Barcelona faced last-placed Malaga in the closing match of the day, with added pressure from second-placed Valencia, which has won five in a row.

Barcelona is unbeaten after starting with seven straight wins and drawing with Atletico Madrid last week.

Seldom-used Gerard Deulofeu opened the scoring for Barcelona after just two minutes, and Andres Iniesta celebrated his first of the season in the second half thanks to a brilliant assist by Lionel Messi.

Defending champion Real Madrid hosts Eibar on Sunday.

Barcelona benefited from a flagrant referee misjudgment to get its go-ahead goal against Malaga. Left back Lucas Digne was allowed to center the ball after it clearly crossed the byline, and Deulofeu acrobatically back-footed it inside the net.

Despite the blow, the visitors got back up and managed to neutralize Barcelona for most of the first half, but lost striker Diego Rolan just before the second period. The Uruguayan import was forced off by injury.

Without Rolan, Malaga lacked bite in its pressure of the home backline, and Barcelona was able to polish ball circulation and find Messi with more frequency.

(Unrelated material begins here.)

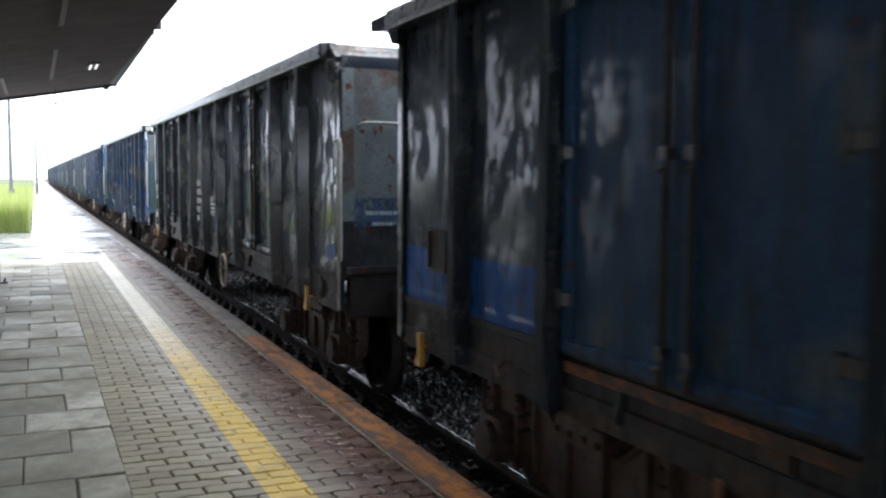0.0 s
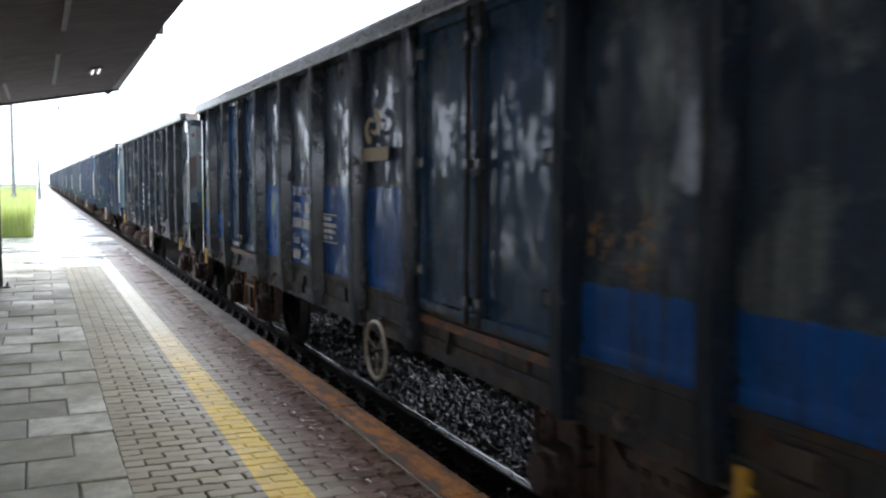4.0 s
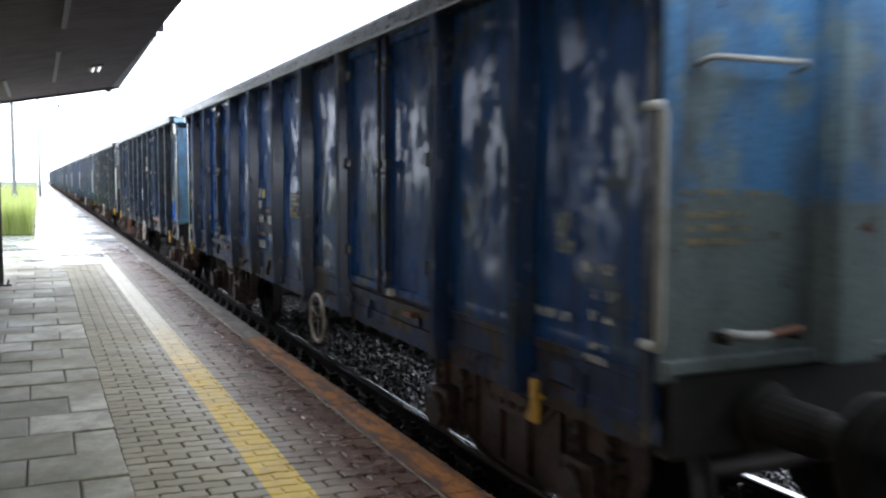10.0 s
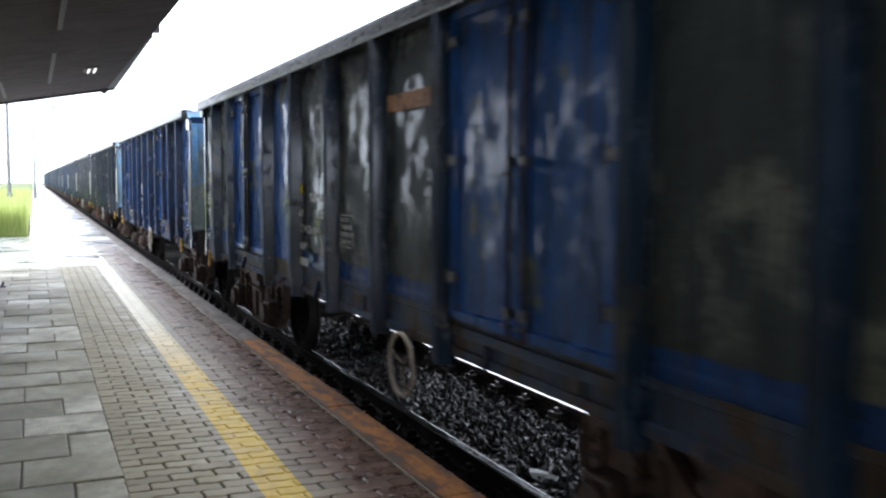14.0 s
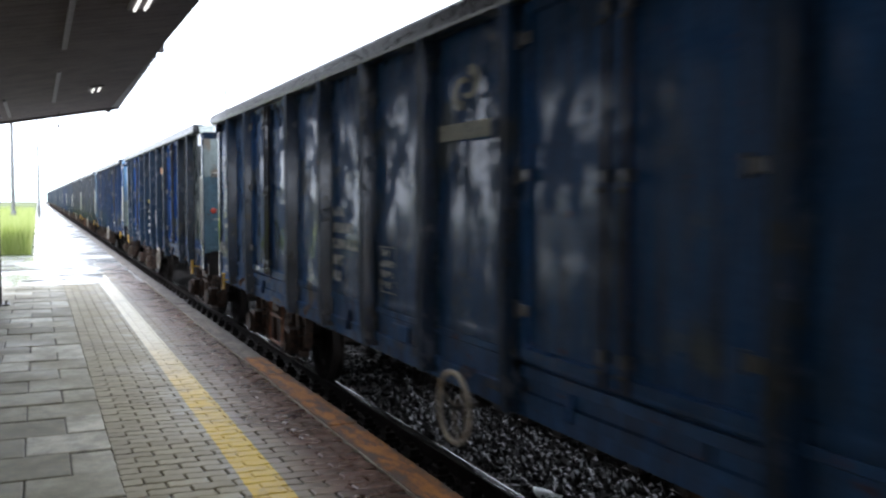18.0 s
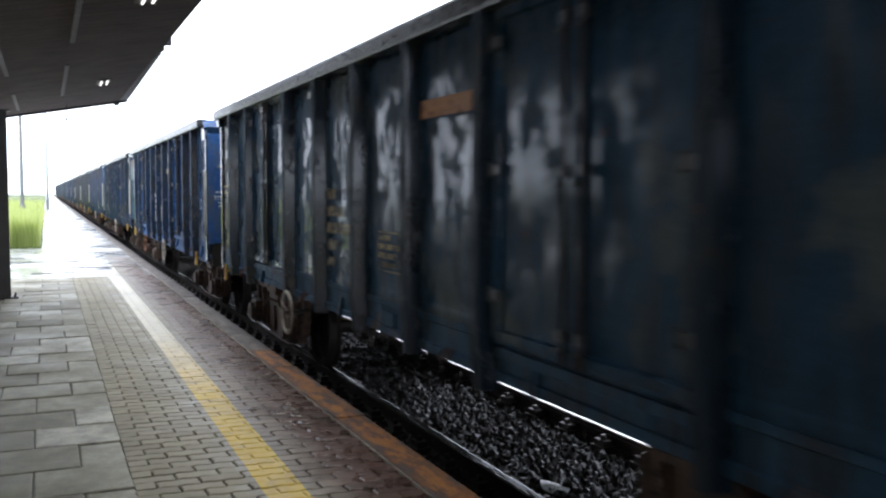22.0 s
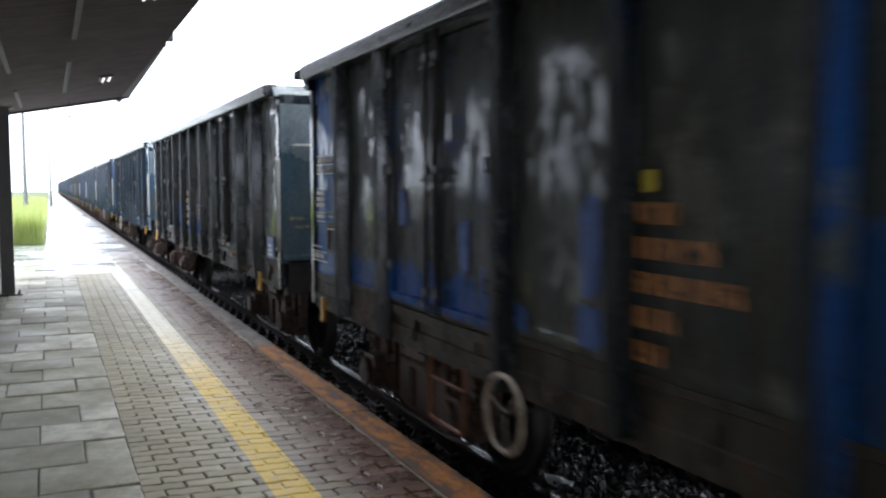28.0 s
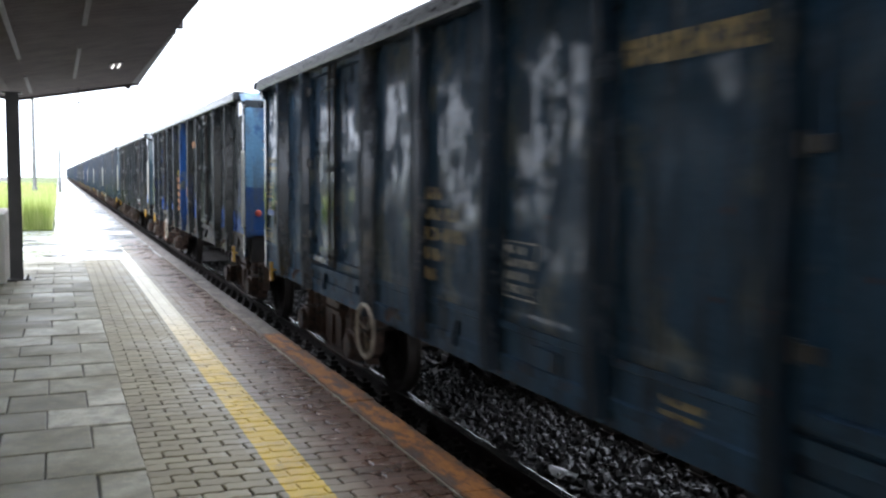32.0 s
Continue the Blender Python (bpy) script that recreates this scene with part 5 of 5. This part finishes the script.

Messi received a clean pass from defender Javier Mascherano, drew the defense, and dropped a perfect pass for Iniesta, whose shot was deflected by defender Roberto Rosales on its way to the upper left corner.

Malaga surrendered and Barcelona dominated the rest of the way.


Gonzalo Guedes opened the scoring for Valencia near halftime with a majestic strike from outside the box after deftly outmaneuvering two defenders on the chase.

Simone Zaza added his eighth league goal after the break with a spin and low cross shot. Santi Mina came off the bench and scored the third with just five minutes to go, finishing off a speedy counterattack for the hosts.

But the show was all Guedes, and the Portuguese midfielder rounded off his great game with the closer, subtly poking the ball over goalkeeper Sergio Rico in added time.

Sevilla has lost three in a row in all competitions. Managed by Eduardo Berizzo, the team started off red-hot in La Liga but has floundered lately, ranking fifth.